Prof. Haavard Rue is visiting AIP from June 19 to June 24. He is an author of the famous book on Gaussian Markov Random Field, as well as the famous paper on the INLA method for Bayesian inference of large spatial models. See more details in his webpage (https://www.kaust.edu.sa/en/study/faculty/haavard-rue). If you want to have a one to one meeting, please email me at emtiyaz.khan [at] riken.jp.

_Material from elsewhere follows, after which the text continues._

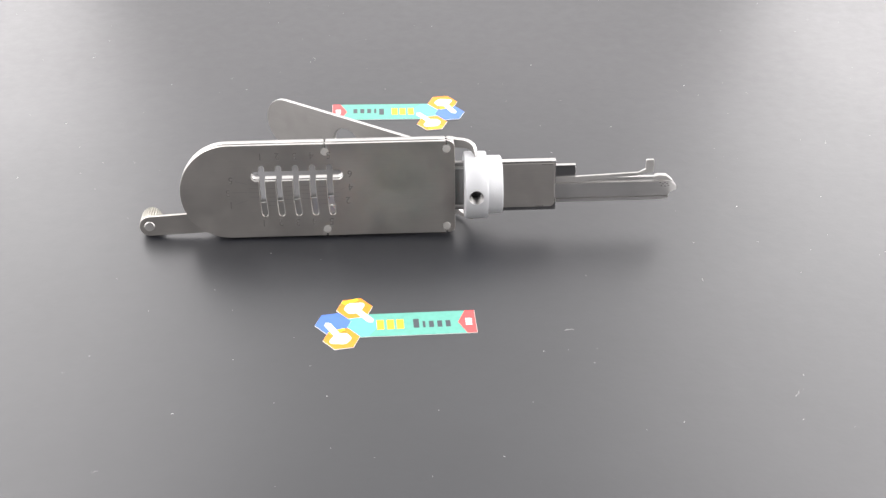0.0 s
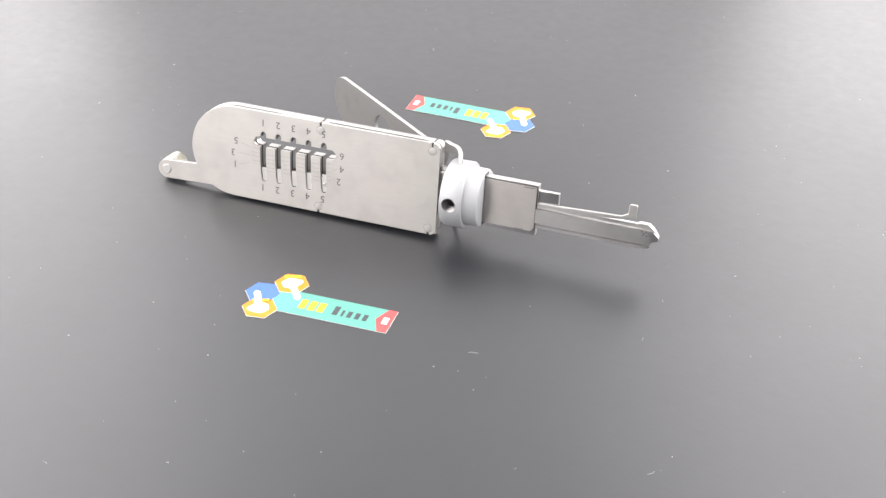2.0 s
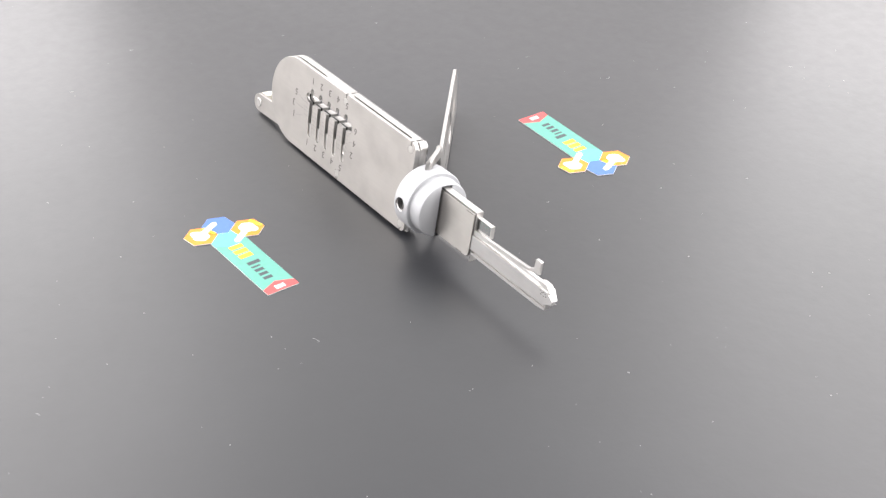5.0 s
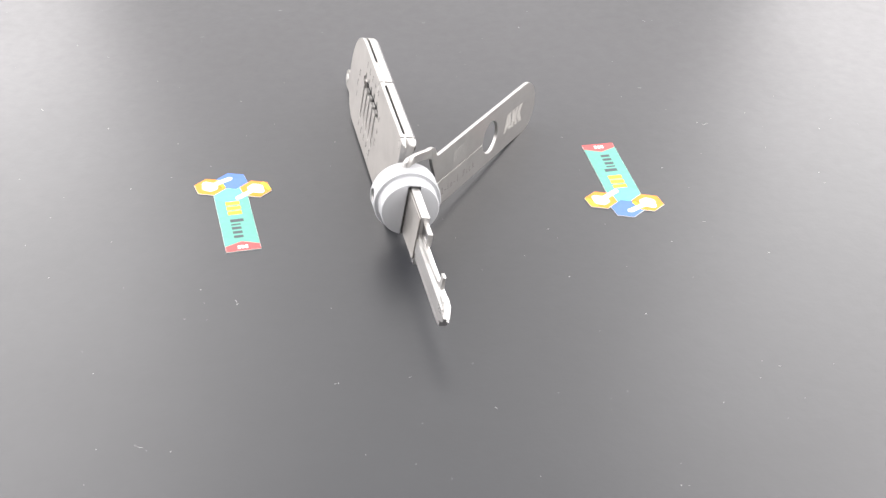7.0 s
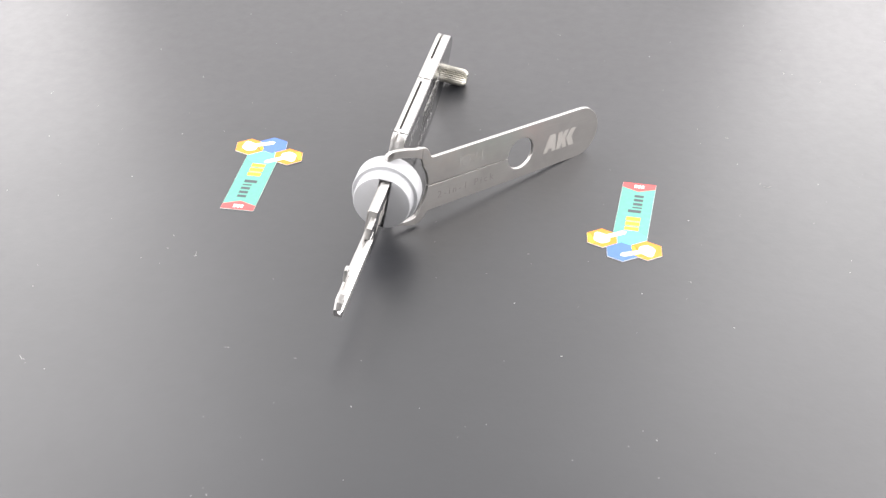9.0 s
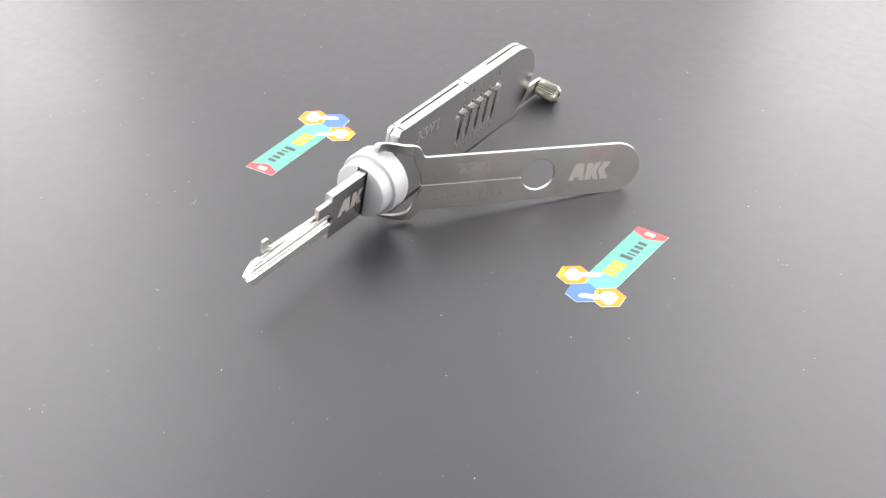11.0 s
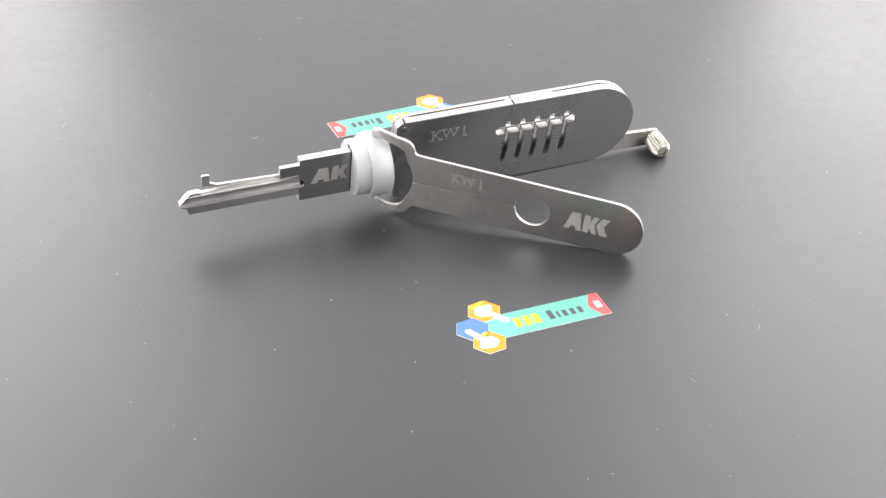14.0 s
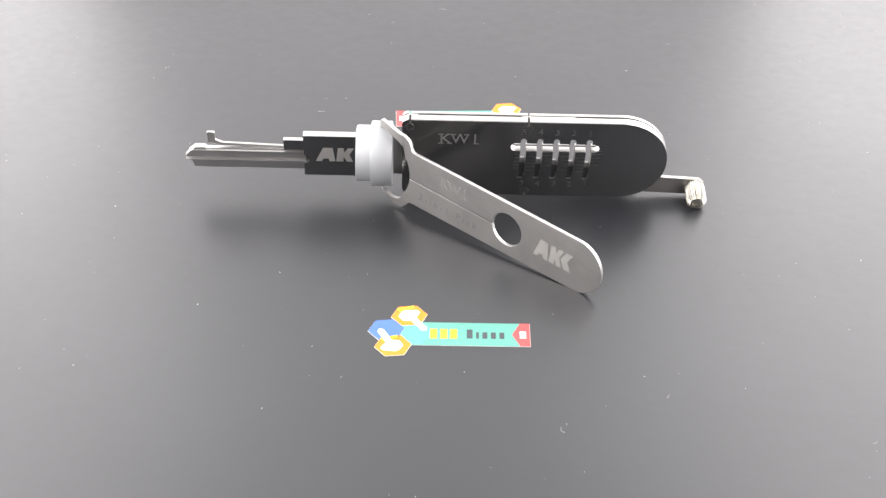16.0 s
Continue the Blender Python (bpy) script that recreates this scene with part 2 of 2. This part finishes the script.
def pick_tool():
    tool = new("lock_pick_tool", None)
    tagged(tool, "ground steel pick and decoder tool on the dark mat", "tool")
    body = part("front_plate", edged(plate([body_outline(), comb()], -0.95, 0.0), STEEL, STEEL_EDGE), STEEL, tool, "ground steel plate with a comb-shaped cut-out")
    back = part("back_plate", plate([body_outline(), comb()], -T, -T + 0.3, 0.03), STEEL_POLISHED, tool, "polished dark-reflecting steel plate with a comb cut-out")
    part("core_plate", plate([body_outline(), comb()], -T + 0.302, -1.5, 0.03), STEEL_EDGE, tool)
    # black sheet in place of the shade between the two plates
    part("filler", plate([[(x * 0.94 - 0.8, y * 0.87) for x, y in body_outline(False)], comb()], -1.48, -0.97, 0.02), RECESS_SHADE, tool, "black inner layer standing in for shade in the plate gap")
    part("spacer", plate([[(-26, 8.3), (-12.8, 8.3), (-12.8, 11.85), (-26, 11.85)]], -1.49, -0.96, 0.02), STEEL_EDGE, tool)
    part("spacer", plate([[(12.6, -11.6), (16.4, -11.6), (16.4, 10.3), (14.9, 11.9), (12.6, 11.9)]], -1.49, -0.96, 0.02), STEEL_EDGE, tool)
    part("rim", plate([arc(-37.6, 0.15, 11.6, 150, 262, 20) + arc(-37.6, 0.15, 10.6, 262, 150, 20)], -1.49, -0.96, 0.02), STEEL_EDGE, tool)
    # lever ends standing in the lower part of the upright slots, which are open above them
    for i, x in enumerate(SLOT_X):
        low = -2.7 + 0.3 * i
        end = [(x - 0.68 + bow(-6), -6.15), (x + 0.7 + bow(-6), -6.15), (x + 0.68 + bow(low), low), (x - 0.68 + bow(low), low - 0.1)]
        # lever edges coloured dark like the shade within the slot
        lever = part("lever", edged(plate([end], -0.9, -0.35, 0.05), STEEL_LEVER, STEEL_SHADED), STEEL_LEVER, tool, "polished steel lever end")
        # added black block: the slot's shade behind the lever, given as colour
        part("lever_shade", plate([end], -2.9, -0.92, 0.05), RECESS_SHADE, lever, "black block standing in for the shaded slot behind the lever")
    part("lever_pin", turned([(0.42, -1.0), (0.42, -0.35), (0.3, -0.28)], 16), STEEL_EDGE, tool, m=mm(SLOT_X[4] + 0.3, -4.0, 0.1))
    for x in (-14.5, 14.5):
        for y in (-10.0, 10.0):
            bolt(tool, x, y, True)
            bolt(tool, x, y, False)
    # engraved numbers, upside down as seen from the front
    flip = lambda x, y: mm(x, y, 0.012, 0, 0, 180)
    nums = [lettering(str(i + 1), 2.5, 0) for i in range(6)]
    for i, x in enumerate(SLOT_X):
        part("engraved_number", nums[i], ENGRAVE, body, m=flip(x - 0.1, 9.2))
        part("engraved_number", nums[i], ENGRAVE, body, m=flip(x + 0.1, -7.9))
    for n, x, y in ((5, -37.2, 3.3), (3, -38.0, 0.1), (1, -37.4, -3.0), (6, -8.7, 4.3), (4, -8.6, 0.9), (2, -9.3, -2.5)):
        part("engraved_number", nums[n - 1], ENGRAVE, body, m=flip(x, y))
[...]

Title: Penalising model component complexity: A principled practical approach to constructing priors
Setting prior distributions on model parameters is the act of characterising the nature of our uncertainty and has proven a critical issue in applied Bayesian statistics. Although the prior distribution should ideally encode the users’ uncertainty about the parameters, this level of knowledge transfer seems to be unattainable in practice and applied statisticians are forced to search for a “default” prior. Despite the development of objective priors, which are only available explicitly for a small number of highly restricted model classes, the applied statistician has few practical guidelines to follow when choosing the priors. An easy way out of this dilemma is to re-use prior choices of others, with an appropriate reference. In this talk, I will introduce a new concept for constructing prior distributions. We exploit the natural nested structure inherent to many model components, which defines the model component to be a flexible extension of a base model. Proper priors are defined to penalise the complexity induced by deviating from the simpler base model and are formulated after the input of a user-defined scaling parameter for that model component, both in the univariate and the multivariate case. These priors are invariant to reparameterisations, have a natural connection to Jeffreys’ priors, are designed to support Occam’s razor and seem to have excellent robustness properties, all which are highly desirable and allow us to use this approach to define default prior distributions. Through examples and theoretical results, we demonstrate the appropriateness of this approach and how it can be applied in various situations, like random effect models, spline smoothing, disease mapping, Cox proportional hazard models with time-varying frailty, spatial Gaussian fields and multivariate probit models, etc. Further, we show how to control the overall variance arising from many model components in hierarchical models.
This is joint work with a lot of people related to the R-INLA project, and is still work in progress.